Her journey does not quite end once she arrives at the station. She also needs assistance to climb the stairs to the platform. It is when she asks for help, however, that it turns out not to be readily forthcoming. Eventually, Miss Flite helps her. Although she suspected while she made her way to the station that something is amiss, it is only when she gets there that her suspicions are confirmed. Her husband’s train is delayed. Such a state of affairs is previously unknown. In due course, however, the train arrives, and Dan Rooney alights, accompanied by his guide, Jerry, a necessary presence because of Dan’s blindness. The weather changes for the worse as the Rooneys make their way home, and the miserable conditions overshadow the conversation between husband and wife. Their conversation covers many topics, including Dan’s thoughts on his retirement, particularly relevant as his birthday falls on this very day. Their homeward path takes them past the church at which they regularly worship. Here they note with uncharacteristic amusement the text for Sunday’s sermon: “The Lord upholdeth all that fall and raiseth up all those that be bowed down.”
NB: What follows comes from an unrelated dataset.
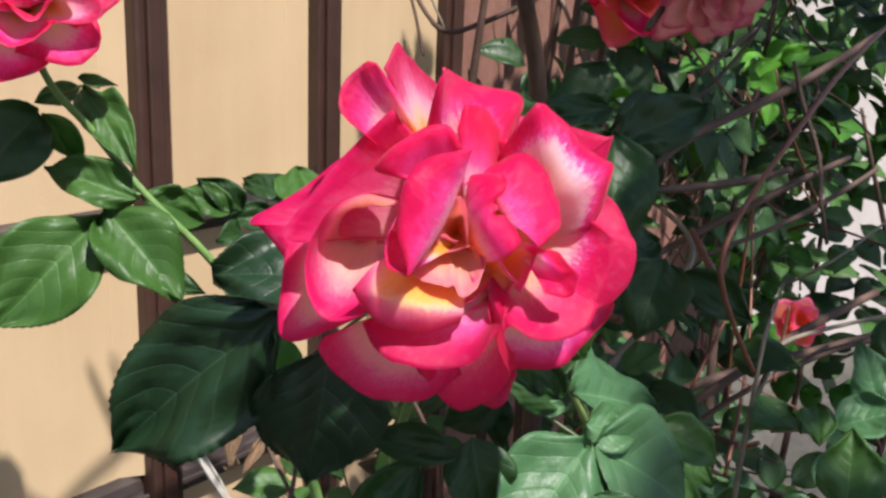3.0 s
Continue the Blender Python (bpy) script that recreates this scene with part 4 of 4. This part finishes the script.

As they walk along, Maddy is also quite interested to discover the cause of the train’s delay, but Dan remains rather uncommunicative about that. Oddly, however, just as the stormiest interludes of their conversational exchanges seem to have passed, they are hailed by Jerry. He was sent after them by the stationmaster in order to return to Mr. Rooney something he dropped. It is a child’s ball. To satisfy her curiosity about the late arrival of the train, Maddy asks Jerry if he can tell her anything. Jerry replies that the delay was caused by a child falling out of a carriage and under the wheels of the train. Nothing further is said, but the impression irresistibly remains that this accident is Mr. Rooney’s doing, and that perhaps there is little difference in either his or his wife’s mind that such an act is to be meaningfully differentiated from the early, and presumably unjustifiable, death of their daughter.